After my first London Christmas I understood that once the Oxford Street lights go up, it is decidedly time to hit the pub, repeatedly until the new calendar year. I am in awe of how the English seem to fully and genuinely rejoice in the season’s designated festivities with all sorts of varied social groups and subsections thereof. There is holiday tea with the neighbors, a yuletide singles’ night out, the couples’ Christmas dinner and then various permutations of the obligatory office party. There was the Legal Team Christmas Pub Quiz, which tended to get surprisingly competitive, followed by a floor-wide holiday party the next evening that included all of Floor 31 in its diversity, making it inevitably more fun than the previous night out with lawyers alone. The Floor 31 secretaries had a tradition of sharing a block of hotel rooms near the venue, allowing them to party like it was 1999. The rest of us did our best to keep up, after which I’d exhausted my capacity to party. Still, we were expected to be enthusiastic the following week at client Christmas drinks, for which we were all well-dressed and well-behaved. By January, I could no longer stomach Sauvignon Blanc and was completely repulsed by the smell of finger sausage. Also, it was difficult to fit into my pants, or sorry – trousers. Pants and trousers, actually. This first Christmas helped explain the popular London phenomenon of “January Dryathlon.”

On a recent vacation, Pete and I found ourselves at the Auckland International Airport at 2 AM on December 25. We woke up at noon that day in our hotel, off to a late start but ready to seize the day and see Auckland! The city’s streets were deserted other than a few stray dogs, which made for a fascinating perspective on a new place. We discovered that McDonald’s and an Irish Pub specializing in Belgian-style mussels were our only real food choices, because we didn’t want to count the vending machine in the hotel lobby. We opted for Irish, with the live music being the decisive factor for Pete. I was convinced in full by the thought of Christmas lunch at an Irish-Belgian pub in New Zealand, which was clearly a once in a lifetime chance. We ordered hummus, which I didn’t think was Irish or Belgian, and of course the moules frites. There was a movie theater up the road, where we spent the remainder of the afternoon watching the first installation of the Star Wars prequels.

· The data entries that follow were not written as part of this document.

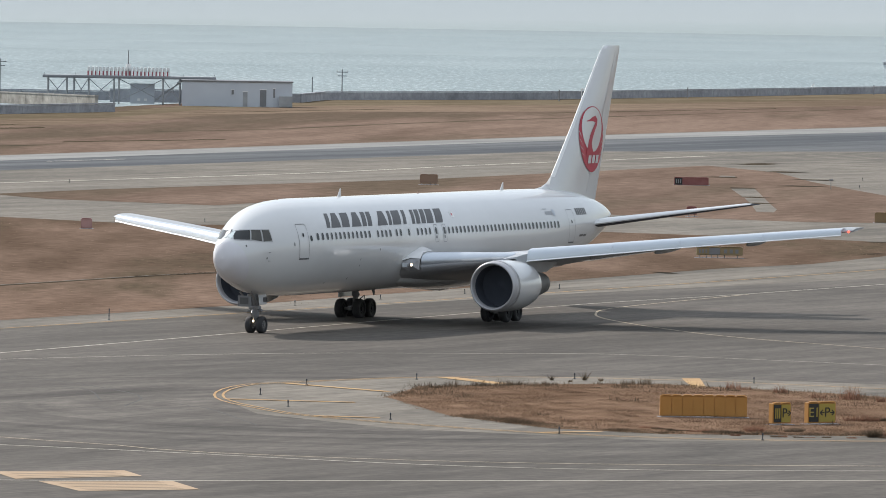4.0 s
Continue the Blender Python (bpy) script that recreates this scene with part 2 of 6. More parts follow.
CORE = material("warm_grey_metal", (0.12, 0.122, 0.122), 0.5, 0.2, colour2=(0.17, 0.17, 0.166), scale=2)
TAIL_GREY = material("tailplane_grey", (0.045, 0.048, 0.06), 0.6, colour2=(0.06, 0.064, 0.078), scale=0.7, gloss=0.25)
SOOT = material("heat_dark_metal", (0.07, 0.07, 0.072), 0.5, 0.4, colour2=(0.13, 0.125, 0.12), scale=2)
BLACK = material("black_rubber", (0.022, 0.022, 0.024), 0.8, colour2=(0.042, 0.042, 0.045), scale=4)
PALE_GLASS = material("coated_windshield", (0.66, 0.72, 0.71), 0.1, 0.4)
DARK_GLASS = material("dark_window_glass", (0.012, 0.014, 0.016), 0.06)
SIDE_GLASS = material("brownish_side_glass", (0.045, 0.042, 0.038), 0.08, colour2=(0.07, 0.068, 0.058), scale=2.5)
CABIN_PANE = material("cabin_window_pane", (0.035, 0.038, 0.042), 0.12)
TITLE_GREY = material("title_dark_grey", (0.05, 0.048, 0.05), 0.3)
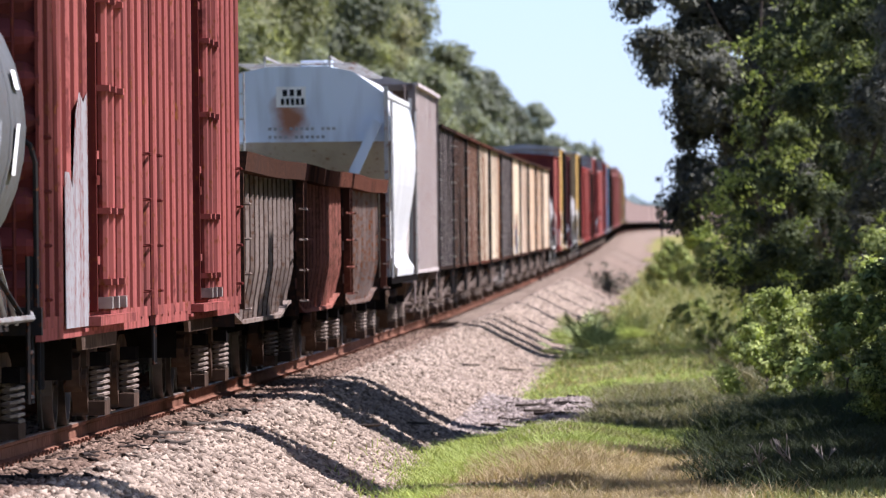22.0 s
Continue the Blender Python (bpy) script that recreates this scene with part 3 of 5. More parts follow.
def gondola(L, sheet, rib, chord, label, ribs=14):
    """An open gondola whose posts bow outwards and tuck in towards the floor."""
    car = thing("gondola", label, "gondola car", "freight cars")
    H = 2.72
    upper = [(1.49, 1.22), (1.52, 1.40), (1.525, 1.8), (1.52, 2.55)]
    a = L / 2 - .12
    belly = lambda y: .95 - .16 * min(1, max(0, (a - .6 - abs(y)) / 2.6))

    def profile(y, out):
        b = belly(y)
        return [(1.43 + out, b), (1.45 + out, (b + 1.22) / 2)] + [(x + out, z) for x, z in upper]
    stations = np.linspace(-a, a, 25)
    for k in (1, -1):
        part("side_sheet", Geo().skin([[(k * x, y, z) for x, z in profile(y, -.15) + profile(y, -.20)[::-1]] for y in stations]), sheet, car)
        sag = lambda y: -.025 * math.cos(math.pi * y / L) ** 2
        ring = lambda y: [(k * 1.40, y, H - .19 + sag(y)), (k * 1.56, y, H - .19 + sag(y)), (k * 1.59, y, H + .03 + sag(y)), (k * 1.40, y, H + .03 + sag(y))]
        part("top_chord", Geo().skin([ring(y) for y in np.linspace(-L / 2, L / 2, 18)]), chord, car, "battered rusty top rail")
        lip = lambda y: [(k * 1.05, y, belly(y) - .035), (k * 1.37, y, belly(y) - .035), (k * 1.37, y, belly(y) + .01), (k * 1.05, y, belly(y) + .01)]
        part("bottom_flange", Geo().skin([lip(y) for y in stations]), rib, car, "dusty bottom flange")
    r = random.Random(int(L * 100))
    posts = {}
    for y in np.linspace(-a + .3, a - .3, ribs):
        key = round(belly(y), 2)
        if key not in posts:
            posts[key] = Geo().skin([[(xi, -.07, z), (xo, -.04, z), (xo, .04, z), (xi, .07, z)] for (xi, z), (xo, _) in zip(profile(y, -.152), profile(y, -.115))]).mesh("side_post")
        o = part("side_post", posts[key], rib, car, at=(0, y, 0))
        o.rotation_euler = (r.uniform(-.012, .012), 0, r.uniform(-.03, .03))
    for k in (-1, 1):
        part("end_sheet", Geo().box(-1.42, 1.42, *sorted((k * (L / 2 - .14), k * (L / 2 - .08))), .75, H - .05), sheet, car)
        for z in (1.1, 1.6, 2.1):
            part("end_rib", Geo().box(-1.42, 1.42, *sorted((k * (L / 2 - .08), k * (L / 2))), z, z + .14), rib, car)
        part("end_chord", Geo().box(-1.5, 1.5, *sorted((k * (L / 2 - .2), k * (L / 2 + .01))), H - .2, H + .003), chord, car)
        part("corner_post", Geo().box(1.44, 1.54, *sorted((k * (L / 2 - .16), k * (L / 2))), .95, H - .2), chord, car)
        for z in (.95, 1.35, 1.75, 2.15):
            grab(car, (1.50, k * (L / 2 - .6), z), (1.50, k * (L / 2 - .2), z), (.09, 0, 0), rib)
    part("floor", Geo().box(-1.0, 1.0, -a, a, .98, 1.06), STEEL_DARK, car)
    # the wider box is an added dark slab, filling the shade under the floor
    part("underframe", Geo().box(-.3, .3, -L / 2, L / 2, .6, .8).box(-.9, .9, -a + 3.4, a - 3.4, .60, .78), STEEL_DARK, car, "dark underframe with a plain slab added for the shade below")
    coupler(car, L)
    trucks(car, L - 3.8)
    return car


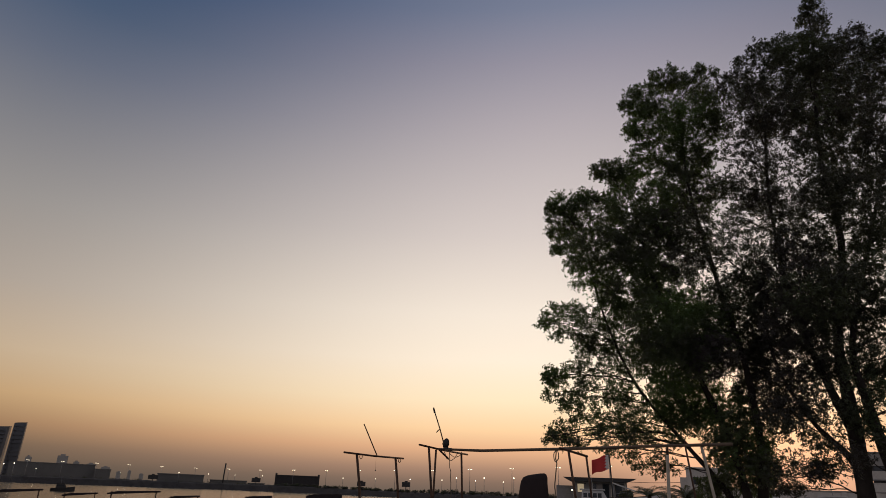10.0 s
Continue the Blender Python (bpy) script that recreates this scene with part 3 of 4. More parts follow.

A few days ago while waiting in line, I thought to that Star Wars Christmas afternoon, just the two of us, in the absence of gifts, in Auckland. We were back home, buying tickets to a screening of the second Star Wars prequel at our favorite cinema on New Year’s Day. As we killed time in line we searched our smartphones excitedly for a nearby Irish Pub – let’s go after the movie! The first of the year found all Irish Pubs in the area closed, but we did try in earnest in honor of that unexpected, joyful Christmas day. Scenes from the Auckland Christmas came to me, and more strongly yet, the sensation from that day returned. My mind again began to wander to memories of Christmases past, and I saw that 2017 held new ones to take with me.